Santuarios
Al final todo depende de a qué lado de cada cosa esté cada uno, a qué lado de una guerra, a qué lado de una herida, a qué lado de una ciudad. Nunca he olvidado un monumento que encontré en la frontera entre Austria y Checoslovaquia: una estatua de bronce negro en la que se veía a un grupo de soldados nazis agarrados grandilocuentemente a una bandera. '¿Cómo es posible que se permita un homenaje así al ejército del diablo, a los monstruos del III Reich?', le pregunté a alguien. 'Aquí no se les veía como soldados de Hitler', me respondieron, 'aquí eran, por encima de todo, los muertos de este pueblo, eran los jóvenes de quince o dieciséis años que mandaron a morir a las trincheras. Y, de cualquier forma, no entiendo por qué te escandalizas de ese modo: vosotros tenéis en Madrid una estatua de Franco, tenéis la Cruz de los Caídos y el Arco del Triunfo. A fin de cuentas, el nuestro es sólo un santuario al dolor y el vuestro es el santuario de un asesino'.

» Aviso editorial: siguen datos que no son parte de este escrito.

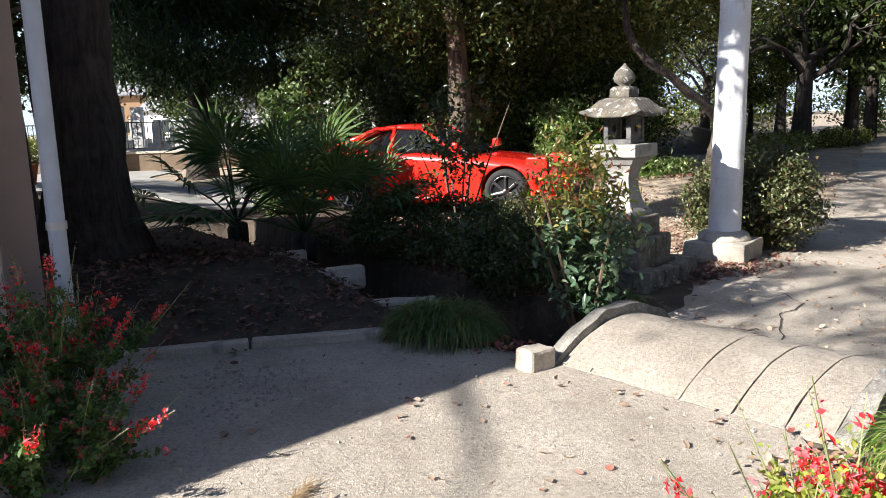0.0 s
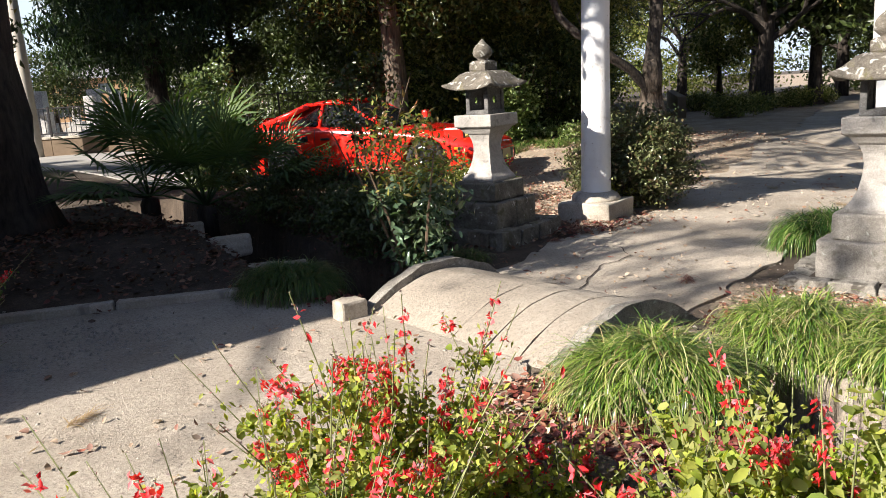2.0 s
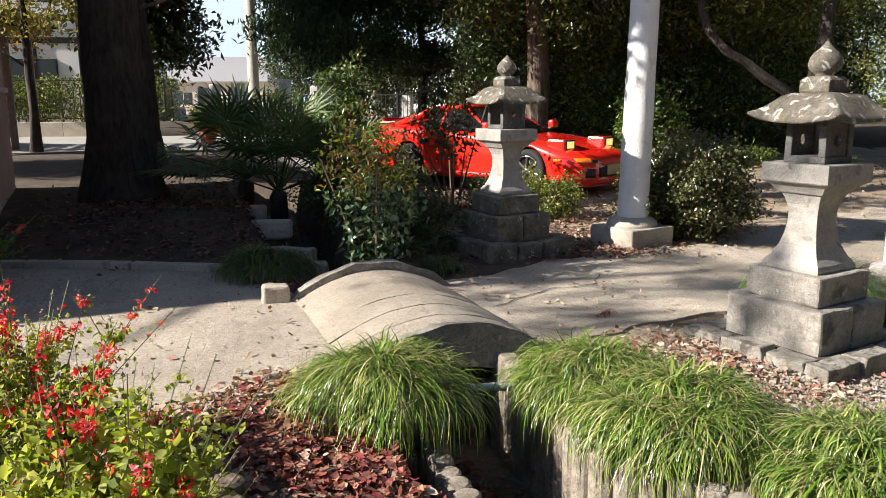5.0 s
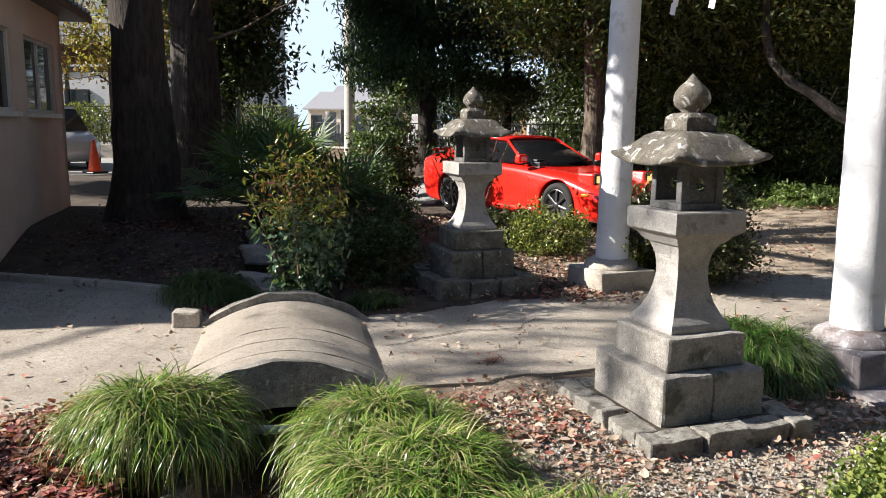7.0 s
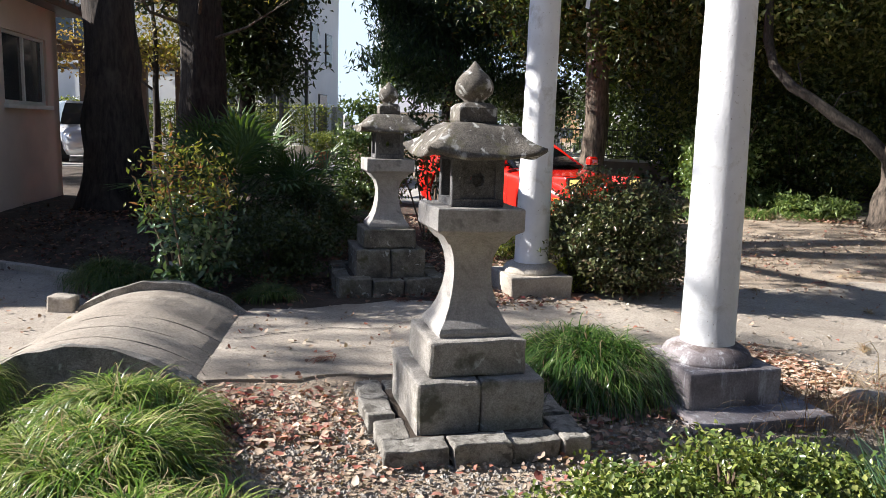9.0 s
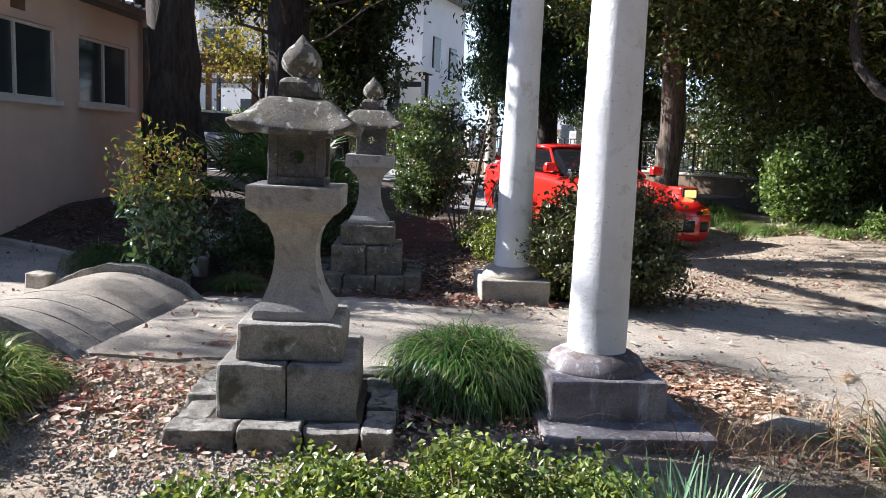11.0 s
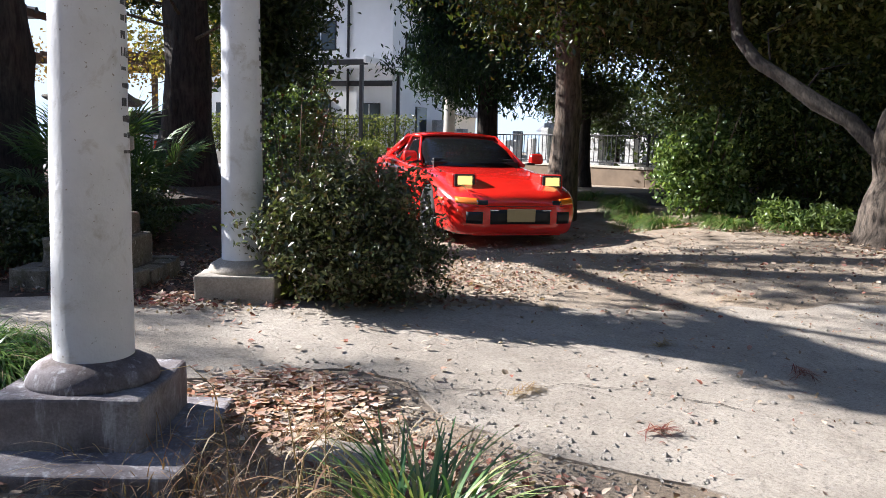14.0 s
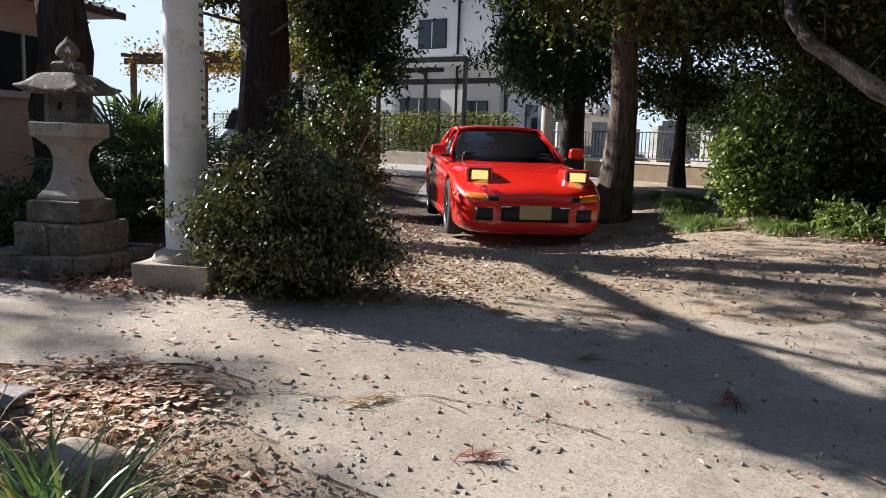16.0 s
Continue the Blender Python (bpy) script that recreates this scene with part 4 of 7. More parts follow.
for z in (0.9, 2.1):
    part("bracket", lathe([(0.052, z - 0.02), (0.052, z + 0.02)], 14, -0.07, -0.075), M_ALU, dp)


# ---------- plants ----------


def ellipse_crown(rng, base, specs):
    out = [clumps(rng, (base[0] + c[0], base[1] + c[1], base[2] + c[2]), r, n, per, sp) for c, r, n, per, sp in specs]
    return np.concatenate(out)


def tree(name, label, x, y, height, radius, specs, mat, bark, leaf=(0.13, 0.06), seed=0, lean=(0, 0), limbs=6, limb_z=(0.35, 0.8), droop=0.2, flare=1.5, category="tree", forks=(), taper=0.75, fork_bark=None):
    rng = np.random.default_rng(seed)
    z0 = gz_base(x, y)
    t = empty(name, pose(x, y, z0), label, category)
    n = 12
    pts, rad = [(0, 0, -0.25)], [radius * flare * 1.15]
    for k in range(n + 1):
        f = k / n
        pts.append((lean[0] * f * f + 0.12 * noise.noise(Vector((f * 3, seed, 0))), lean[1] * f * f + 0.12 * noise.noise(Vector((f * 3, seed, 9))), height * f))
        rad.append(radius * (1 - taper * f) * (1 + (flare - 1) * math.exp(-f * height / 0.45)))
    datas = [tube_data(pts, rad, 18, 0.35, seed)]
    for k in range(limbs):
        f = limb_z[0] + (limb_z[1] - limb_z[0]) * (k + rng.uniform(0, 0.6)) / max(1, limbs)
        i = 1 + f * n
        a = Vector(pts[int(i)]).lerp(Vector(pts[min(int(i) + 1, n + 1)]), i - int(i))
        az, ln = rng.uniform(0, 6.28), rng.uniform(0.14, 0.3) * height
        tip = a + Vector((math.cos(az) * ln, math.sin(az) * ln, ln * rng.uniform(0.15, 0.7)))
        m_ = a.lerp(tip, 0.5) + Vector((rng.normal() * 0.1, rng.normal() * 0.1, rng.normal() * 0.1))
        r0 = radius * (1 - 0.7 * f) * 0.45
        datas.append(tube_data([a, a.lerp(m_, 0.5), m_, tip], [r0, r0 * 0.8, r0 * 0.55, r0 * 0.15], 7, 0.2, seed + k))
    for pa, ra in forks:
        datas.append(tube_data(pa, ra, 12, 0.3, seed + 30))
    for i, (v, f) in enumerate(datas):
        make("limb" if i else "trunk", v, f, fork_bark if fork_bark and i > limbs else bark, t, smooth=True)
    if specs:
        p = ellipse_crown(rng, (0, 0, 0), specs)
        leaves("crown", p, leaf[0], leaf[1], mat, t, rng=rng, droop=droop, up=0.3)
    return t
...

Hablar sobre los santuarios vuelve a la gente ciega. Los norteamericanos se enfadan con Junichiro Koizumi, el primer ministro de Japón, por visitar el templo Yasukuni, donde está enterrado el general Hideki Tôjô, que ordenó el ataque a Pearl Harbour. Estados Unidos, sin embargo, tiene sus monumentos a las víctimas de Vietnam, su Arlington Cemetery con interminables cruces blancas. Japón tiene su memorial de Hiroshima, iluminado por 20.000 linternas. Estados Unidos tiene su muro lleno con miles de nombres de los invasores caídos en la carnicería absurda de Vietnam, pobres muchachos enviados a las selvas, destrozados en nombre de qué, a miles de kilómetros de sus casas. Medio mundo se estremece cada vez que Japón y Estados Unidos prohíben con sus votos, una y otra vez, que se creen nuevos santuarios en los océanos para proteger a las ballenas del exterminio.
Quizá ésa sea una buena manera de conocer a alguien, saber cuáles son sus santuarios y por qué. Hay santuarios grandes y pequeños, públicos y privados, divertidos y trágicos. Para alguna gente se trata de la plaza de las Ventas, para otros del Museo del Prado o del Santiago Bernabéu. Hay personas que ponen unas humildes flores o un pequeño mausoleo en alguna curva de la carretera donde murió un ser querido, y ese lugar se convierte en un santuario. Algunas personas sentimos una emoción mágica cada vez que vamos a una determinada librería de la ciudad, casi nos tiemblan un poco las manos al acercarnos al local, ante la inminencia de la joya inencontrable, del tomo perseguido durante años.
Santuarios. Los jugadores veteranos del Real Madrid van a volver a jugar, dentro de unos días, un partido benéfico en el estadio del Tenerife, su bestia negra de los años noventa; jugarán de nuevo en aquel Heliodoro Rodríguez López donde perdieron, en el último partido del campeonato, dos ligas consecutivas. Aún recuerdo aquellas imágenes de la Quinta del Buitre, cómo lloraban los futbolistas al acabar esos encuentros; qué increíble, en uno de ellos ganaban por cero a dos y acabaron derrotados.
Santuarios. La otra noche, entre Víznar y Alfacar, se recordó a Federico García Lorca, se leyeron sus poemas casi milagrosos junto al olivo donde dicen que lo ejecutaron cuatro tipos repugnantes, cuatro criminales con flechas rojas, con camisas azul-muerte. Recuerdo haber ido a ese campo con muchos amigos ahora muertos, haberme sentado a fumar un silencioso cigarrillo junto a Rafael Alberti, o Jaime Gil de Biedma, o Javier Egea.
Santuarios. El sábado pasado murió en Lima el escritor Emilio Adolfo Westphalen. Mucha gente no lo ha leído. Hace un par de años, cuando estuve en Lima, pedí que me llevaran a verlo, lo visité en el hospital donde estaba internado, le llevé sus últimos versos para que me los dedicase poco a poco, con unas manos lentísimas. Aún puedo ver cada centímetro de su habitación, sé dónde estaba la ventana, el armario, dónde estaban sus pocos libros, sus zapatillas, sus lápices.
Piensen en una ciudad como Madrid. Piensen en cuáles son sus santuarios personales y elijan uno, el que más les importe, aquél sin el que nada sería lo mismo. Luego piensen en otro santuario, el que más les escandalice o les espante. Hagan la media de los dos y ya está: ustedes son esa persona.